Michael Sheen has played a vampire in the Twilight saga, a terrorist suspect in Unthinkable and interviewer David Frost opposite Frank Langella's Richard Nixon in Frost/Nixon. But he keeps returning to the role of former British prime minister Tony Blair, whom he resembles and whose earnest, somewhat fidgety manner he has pretty much nailed.

He played Blair in a 2003 TV movie called The Deal. He played him again in The Queen in 2006, remonstrating with Elizabeth II (Helen Mirren) after the death of Diana, Princess of Wales. And in The Special Relationship (2010), made for HBO and the BBC and released this week on DVD, he plays Blair opposite Dennis Quaid as U.S. President Bill Clinton. All three films were written by Peter Morgan, who knows how to mine dramatic gold from what would, in lesser hands, be the dull territory of formulaic biopics.

"Special relationship" refers to the bond that Labour leader Blair feels with Clinton as the pair meet in Washington near the end of Clinton's first term. Once elected prime minister, Blair wins help from Clinton in promoting peace in Northern Ireland. In turn, Blair stands by Clinton during the Monica Lewinsky affair, against the instincts of his advisers. The British leader believes he is in a position to call in a favour from Clinton when the time comes.

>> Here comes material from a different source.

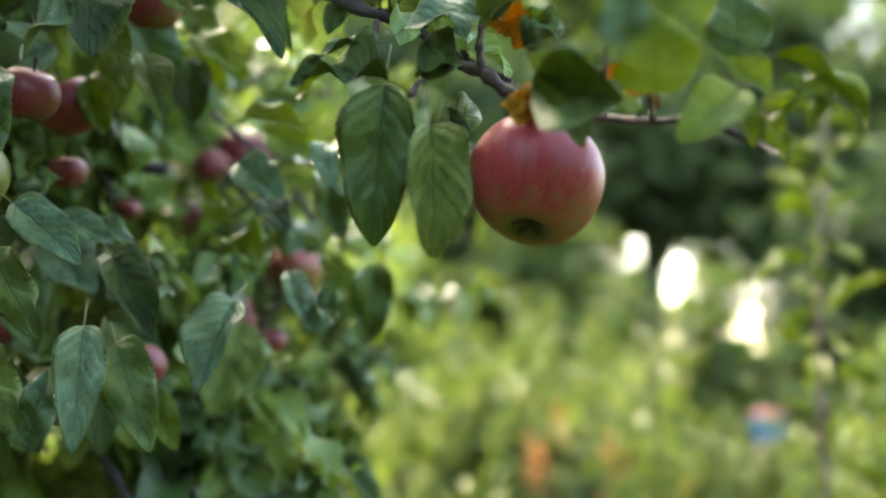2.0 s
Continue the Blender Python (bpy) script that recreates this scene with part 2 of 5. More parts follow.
M_BARK = bark_material("apple_bark", (0.007, 0.0055, 0.005), (0.032, 0.026, 0.022))
M_TWIG = bark_material("twig_bark", (0.013, 0.009, 0.008), (0.055, 0.041, 0.034), 120.0)
M_STALK = plain_material("leaf_stalk", (0.10, 0.10, 0.032), (0.15, 0.14, 0.05), 80.0, 0.6)
M_EYE = plain_material("dry_sepal", (0.012, 0.008, 0.006), (0.05, 0.03, 0.02), 200.0, 0.9)
M_APPLE = apple_material("apple_skin_red", (0.185, 0.013, 0.020), (0.13, 0.100, 0.026), 0.84)
# Darker copy of the red skin; crown shade is put into its colour.
M_APPLE_SHADED = apple_material("apple_skin_shaded", (0.105, 0.010, 0.014), (0.085, 0.075, 0.020), 0.74, 0.7)
M_APPLE_DEEP = apple_material("apple_skin_deep", (0.105, 0.010, 0.016), (0.080, 0.082, 0.017), 1.0, 0.9)
M_APPLE_HALF = apple_material("apple_skin_half", (0.18, 0.020, 0.024), (0.105, 0.098, 0.020), 0.66)
M_APPLE_GREEN = apple_material("apple_skin_green", (0.13, 0.05, 0.02), (0.080, 0.090, 0.018), 0.12)


# ---- makers ----
def mesh_object(name, verts, faces, mats, parent=None, uvs=None, face_mats=None, smooth=True):
    me = bpy.data.meshes.new(name)
    me.from_pydata(np.asarray(verts).tolist(), [], np.asarray(faces).tolist() if not isinstance(faces, list) else faces)
    for m in mats:
        me.materials.append(m)
    if uvs is not None:
        layer = me.uv_layers.new(name="UVMap")
        loops = np.empty(len(me.loops), dtype=np.int32)
        me.loops.foreach_get("vertex_index", loops)
        layer.data.foreach_set("uv", np.asarray(uvs, dtype=np.float32)[loops].ravel())
    if face_mats is not None:
        me.polygons.foreach_set("material_index", np.asarray(face_mats, dtype=np.int32))
    if smooth:
        me.polygons.foreach_set("use_smooth", np.ones(len(me.polygons), dtype=bool))
    me.update()
    ob = new(name, me)
    if parent is not None:
        ob.parent = parent
    return ob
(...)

That romantic notion is, as Morgan's script gradually reveals, ripe for a mugging by political reality. The question is whether the United States should contribute ground forces to buttress NATO's air strikes in protecting Kosovo's Albanians from Serbian leader Slobodan Milosevic. Where the first half of the movie is content to stay on the periphery of the Lewinsky circus - Morgan largely resists imagining private conversations between Bill and wife Hillary - the second gets into the muck on the Serbian question with a tense duel between idealism and realpolitik. "He's lied to everybody else," Blair snaps at one point. "Why should he be telling me the truth?"

Quaid doesn't slip as effortlessly into Clinton's skin as Sheen does into Blair's, but he has a good handle on the U.S. leader's air of authority and, when the scandal isn't squeezing it out of him, the boyish twinkle in his eye. Helen McCrory as Cherie Blair and Hope Davis as Hillary Clinton (a striking physical resemblance) suggest the iron that makes them good strategists as well as good helpmates. Would Cherie leave him if he were to do what Clinton had done with Lewinsky, Blair asks her at one point. "No," she replies, "but I'd make your life hell."

The door is now open for Morgan to tackle the link between Blair and Clinton's successor, George W. Bush, who figures briefly at film's end. Although The Special Relationship doesn't mention Iraq, it's not hard to read significance into Blair's remark about the world's intervention in Serbia. "Let no one ever doubt again the moral justification for invading another country for humanitarian ends."

Right, then, it's settled. No one but Sheen can play the role if Morgan deigns to write such a sequel. As Quaid says in the extras, "I think he is Tony Blair, isn't he?"